After a full day, we grab a bite and secure another solitary piece of pie before heading to the Old Time Music and Dulcimer Festival, celebrating its 22nd year of dogwood festival association.

The music festival and instructional workshops run three days, where participants can learn and jam on various generational instruments such as autoharps, fiddles and mountain dulcimers. Two evening music sessions are open to the public for $5.

At 4 p.m., the Baptist church hosting the event fills up with guests and workshop participants — young and young at heart — lugging their instrument cases. The general murmur of conversation wanes as a series of performers play — including a demonstration of a “stick fiddle,” a piece of wood with bottle caps nailed into it. World-renowned guitarist, singer and songwriter Joe Newberry does a set on his clawhammer banjo, with some storytelling mixed in.

We end the day on a high note, knowing that this dogwood celebration continues for another two weekends. The first weekend proved blooming fun.

Attend this Year's Festival

March 22, 2025 (with additional celebrations over the following two weekends)
palestinechamber.org/dogwood-festival/

Experience Palestine

All aboard!

The Texas State Railroad Dogwood Lunch Train's four-hour journey passes through dogwood blooms and pine forest on all three celebration Saturdays. The Railroad Heritage Center offers history and a scale model railroad.
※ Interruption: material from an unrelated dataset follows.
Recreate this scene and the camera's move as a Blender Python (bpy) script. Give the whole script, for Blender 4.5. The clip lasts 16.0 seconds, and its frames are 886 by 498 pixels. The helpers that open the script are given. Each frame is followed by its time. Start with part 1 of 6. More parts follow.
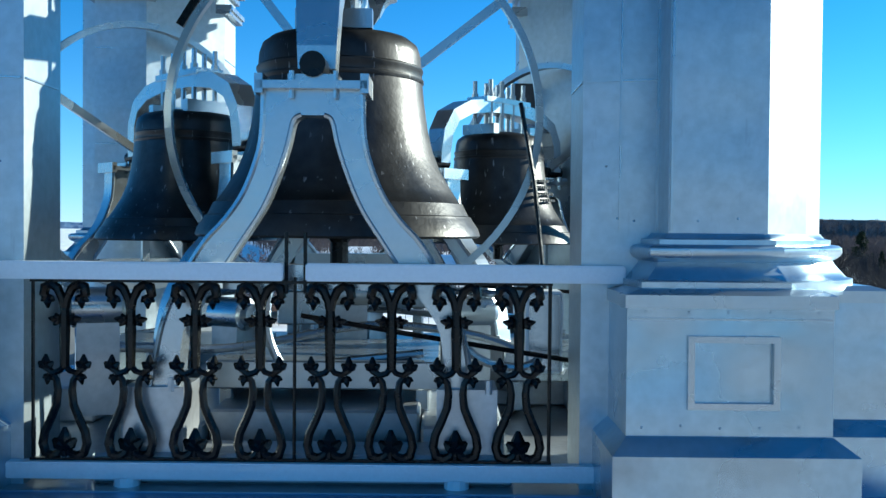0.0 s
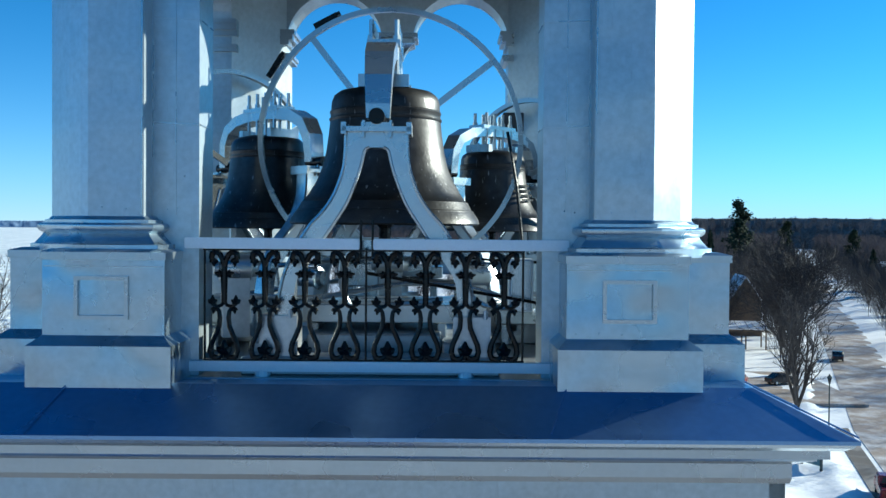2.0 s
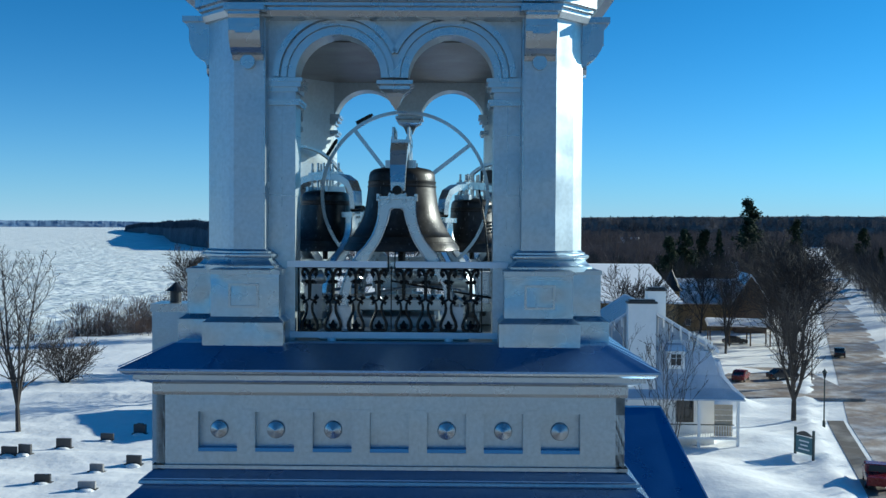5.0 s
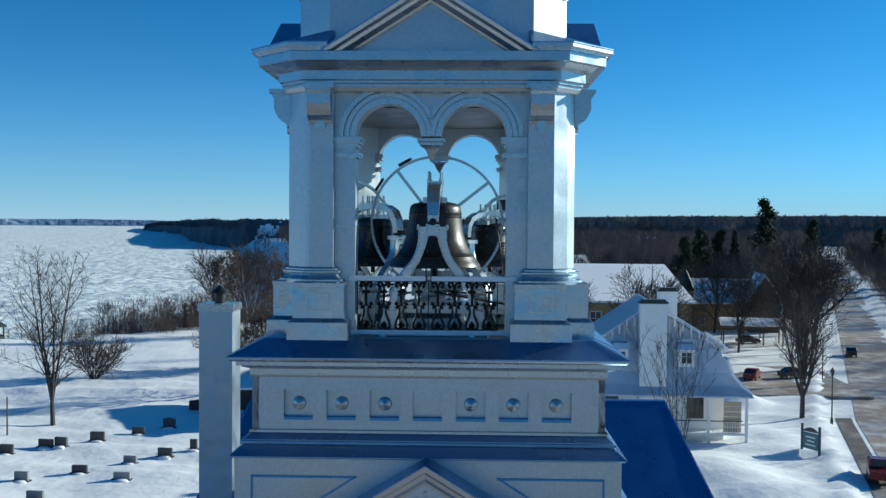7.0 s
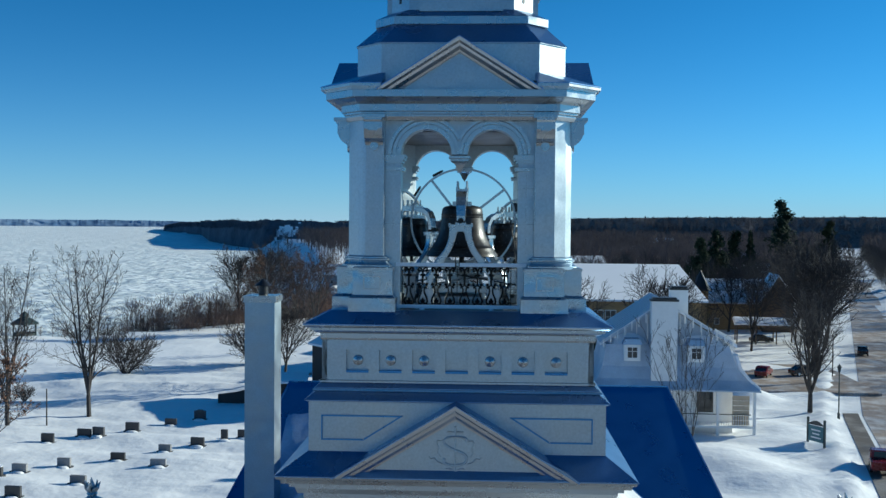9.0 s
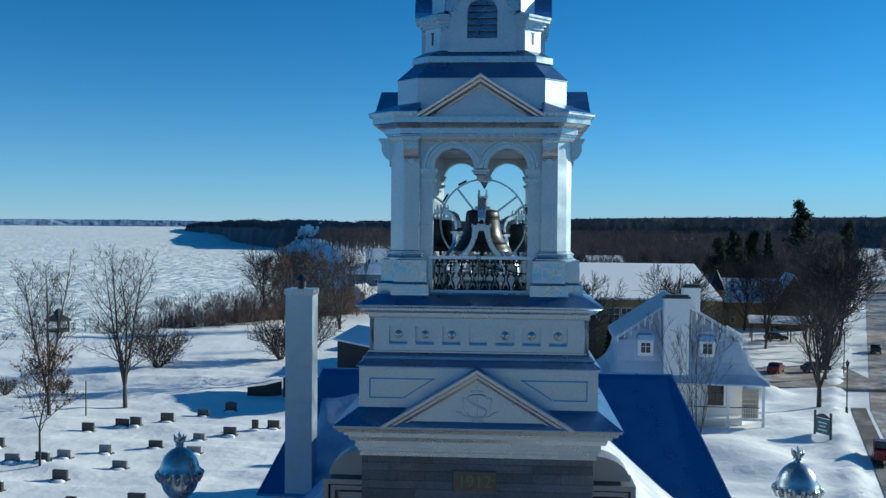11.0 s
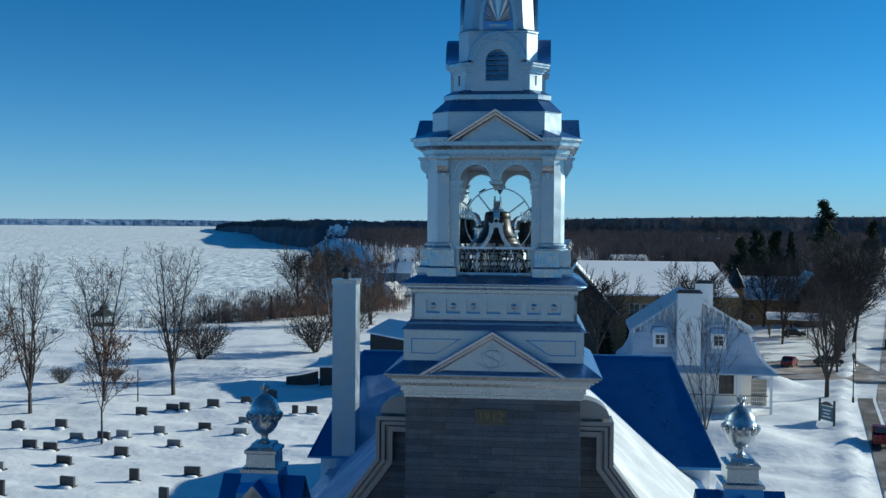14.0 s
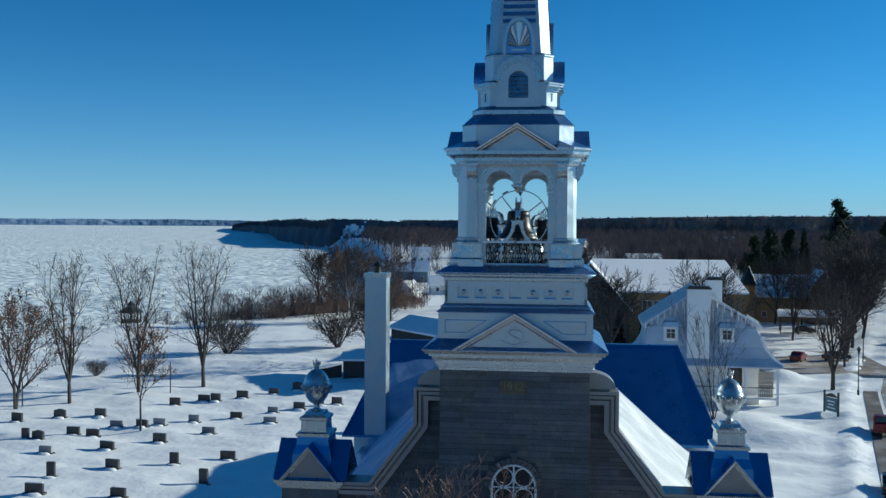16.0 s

Eat from a Wide Range of Choices

Order birria tacos at the drive-through Taqueria Mi Rancho. Enjoy the American menu at the Queen Street Grille in the Redlands Hotel while watching the sun illuminate the stained-glass windows of Sacred Heart Catholic Church across the street. Join locals for breakfast at the folksy Bird's Egg Café.

Inside or outside?

Beginning the celebration's second weekend, catch a Palestine Community Theater play at the Texas Theater. The 25,560-acre Lake Palestine, 35 miles north of town, offers fishing for white and hybrid striped bass, trophy catfish and crappie.

Stay a While

Find your style of stay at conventional hotels, converted downtown apartments for short-term use, or at the remodeled historic Redlands Hotel, which dates to 1914.